Eso no tiene que significar que todo lo que el Presidente ha puesto en marcha hasta ahora sea lo más conveniente para México. Yo estoy convencido de que sí, pero me gustaría vivir en un país en donde los argumentos que debaten mi convencimiento no se basen nada más en un deseo obsesivo por mantener los privilegios y en otros vicios como el clasismo y el racismo.
La hipocresía de la oposición que niega su raíz ideológica, que esconde los intereses que verdaderamente defiende, la falta de valentía de una oposición que tiene miedo a perder seguidores si bosqueja con claridad un proyecto de nación distinto al que hoy respaldan las mayorías, esa incongruencia y ese deseo de estar por estar, sin que les importe la calidad de la presencia, ha condenado a nuestro país a que ese debate no sea posible.
A que la batalla argumentativa se torne pronto en estridencias, como la participación de Alejandro Moreno en la Cámara de Diputados cuando se votó la Reforma Eléctrica.
La oposición no existe hoy en México precisamente porque coincide en el diagnóstico del Presidente sobre los males que aquejan la nación; no existe porque se sabe y se entiende causa de éstos, y se resiste a resurgir desde la aceptación, buscando un nicho más modesto y específico desde el cual contestar el poder.
Por el contrario, la oposición es apenas el cascarón de una estructura colapsada, que intenta llenar con dinero y manipulación mediática el lugar que dejaron vacío las voluntades políticas genuinas que alguna vez albergó.
El PRI lo intentó al desmarcarse del neoliberalismo, pero sus intenciones caducaron apenas un par de meses después, cuando decidieron acudir al llamado de transnacionales como Iberdrola y defender sus intereses fincados en un libre mercado abusivo, contrario a los intereses del pueblo, y convertirse en la comedia más trágica de la historia reciente de la política mexicana, convencidos de que el dinero de las transnacionales les alcanzará para comprar la voluntad de las y los mexicanos en las próximas elecciones.
La oposición no existe en nuestro país porque quiere todo el poder a como dé lugar para revertir el rumbo que la nación ha tomado, y México tiene hoy un gobierno democrático, respaldado por una mayoría diversa y vibrante, ni alienada ni artificial como quieren hacer creer los que se resisten a ver de frente el país que somos.
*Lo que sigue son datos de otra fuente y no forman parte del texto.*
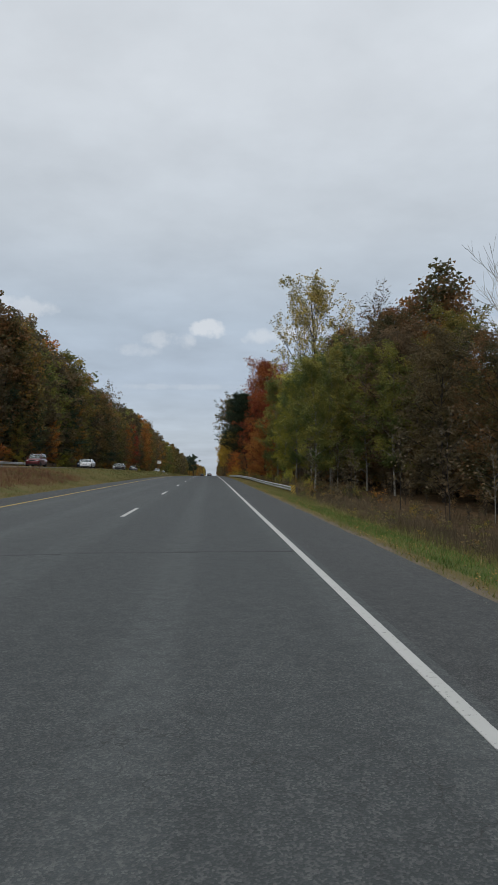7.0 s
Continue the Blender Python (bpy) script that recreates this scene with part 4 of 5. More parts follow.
def mixed_wood(x_of, y0, y1, gap, h_of, leaves, kinds, jitter=1.6):
    rows, y = [], y0
    while y < y1:
        rows.append((str(rng.choice(kinds)), x_of(y) + rng.uniform(-jitter, jitter), y + rng.uniform(-1.2, 1.2), str(rng.choice(leaves)), h_of(y) * rng.uniform(0.86, 1.1)))
        y += gap * rng.uniform(0.75, 1.25)
    return rows


EDGE = ["edge_a", "edge_b"]
FAR = ["far_a", "far_b"]
DEEP = ["deep_a", "deep_b"]
MID = ["wood_a", "wood_b", "wood_c", "wood_d"]
AUTUMN = ["olive", "oak", "brown", "oak", "olive", "oak", "green", "brown", "rust"]
# left of the oncoming road: low yellowish edge first, a taller hill wood behind, then a high wall of trees
wood([("wood_d", -34.0, 96.0, "straw", 10.0), ("wood_b", -35.5, 110.0, "olive", 11.0), ("wood_c", -34.8, 124.0, "green", 12.5), ("wood_a", -36.0, 133.0, "green", 11.5), ("wood_d", -33.2, 143.0, "yellow", 6.0), ("wood_bare", -35.0, 152.0, "brown", 14.5),
      ("wood_d", -33.6, 160.0, "straw", 10.5), ("wood_bare", -35.5, 168.0, "brown", 13.0), ("wood_b", -34.2, 182.0, "ygreen", 15.5), ("wood_a", -36.0, 196.0, "brown", 15.0), ("wood_bare", -34.0, 206.0, "brown", 16.0),
      ("wood_c", -35.0, 217.0, "oak", 16.5), ("wood_a", -36.5, 227.0, "brown", 18.5), ("wood_b", -34.8, 238.0, "brown", 18.5), ("wood_b", -34.4, 268.0, "orange", 18.5)], "wood beyond the road")
wood(mixed_wood(lambda y: -33.5, 60, 200, 9.0, lambda y: 6.5, ["amber", "olive", "ygreen", "brown"], ["wood_d", "wood_b"]), "wood beyond the road")
joined_wood("woods", mixed_wood(lambda y: -50.0, 90, 225, 6.5, lambda y: 12.5 + 4.0 * ease(y, 150, 240), ["olive", "brown", "oak", "rust", "brown"], ["hill_a", "hill_b"], 3.0), "hillside woods behind the wood edge")
joined_wood("woods", mixed_wood(lambda y: -52.0, 238, 430, 6.5, lambda y: 23.5 + 4.5 * ease(y, 240, 290), ["rust", "brown", "oak", "olive", "brown"], ["hill_a", "hill_b"], 3.0), "brown woods rising up the hillside")
joined_wood("woods", mixed_wood(lambda y: -66.0, 170, 300, 6.8, lambda y: 22.5, ["amber", "rust", "red", "olive", "oak", "orange", "brown"], ["hill_a", "hill_b"], 3.0), "orange and rust hillside woods beyond the road")
wood([("wood_a", -47.5, 273.0, "orange", 30.0), ("wood_c", -50.0, 284.0, "rust", 31.0), ("wood_b", -46.5, 264.0, "amber", 28.5)], "wood beyond the road")
wood(mixed_wood(lambda y: -36.0, 240, 620, 6.6, lambda y: 24.2 + 2.6 * ease(y, 250, 305) - 3.8 * ease(y, 358, 380) + 2.2 * ease(y, 430, 470), AUTUMN, MID), "wood beyond the road")
wood(mixed_wood(lambda y: -33.4, 236, 560, 9.5, lambda y: 16.0, ["brown", "brown", "olive", "dark_green", "rust", "oak"], ["wood_b", "wood_d", "wood_bare"], 0.8), "wood beyond the road")
joined_wood("woods", mixed_wood(lambda y: -43.0, 238, 620, 10.5, lambda y: 26.0 + 4.0 * ease(y, 245, 300) - 6.0 * ease(y, 358, 385) + 2.5 * ease(y, 430, 470), AUTUMN, ["hill_a", "hill_b"], 2.5), "dense woods behind the first row of trees")
wood([("wood_b", -33.6, 512.0, "orange", 27.0), ("wood_d", -33.0, 505.0, "orange", 23.0), ("wood_a", -33.6, 470.0, "crimson", 20.0), ("wood_b", -33.2, 445.0, "orange", 19.0), ("wood_bare", -34.0, 412.0, "brown", 29.5),
      ("wood_a", -34.0, 540.0, "oak", 27.0), ("fir_far", -33.0, 395.0, "dark_green", 18.0), ("fir_far", -33.5, 338.0, "dark_green", 20.0), ("fir_far", -32.8, 300.0, "dark_green", 15.0),
      ("wood_d", -31.8, 292.0, "olive", 8.0), ("wood_d", -31.8, 262.0, "yellow", 8.0), ("wood_d", -31.8, 318.0, "orange", 10.0)], "wood beyond the road")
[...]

Por eso no podemos hablar de polarización, porque no hay dos proyectos que se enfrenten en la arena política, sino un proyecto que es jaloneado por los restos de un sistema agonizante, fincado —insisto— en los peores vicios de nuestra nación: la discriminación por raza y por clase social.
Lejos de acusar una excesiva polarización y rasgarse las vestiduras acusando al Presidente de incitar el odio entre mexicanos, una oposición elegida legal y democráticamente, sensata y útil para nuestro país tendría que aceptar, en este momento histórico, su modesta posición de nicho y emprender luchas específicas con debates fincados en la congruencia. Sólo así prestaría al país un servicio que, aunque hoy parece no ser urgente, en algún momento será vital para la salud de nuestra democracia.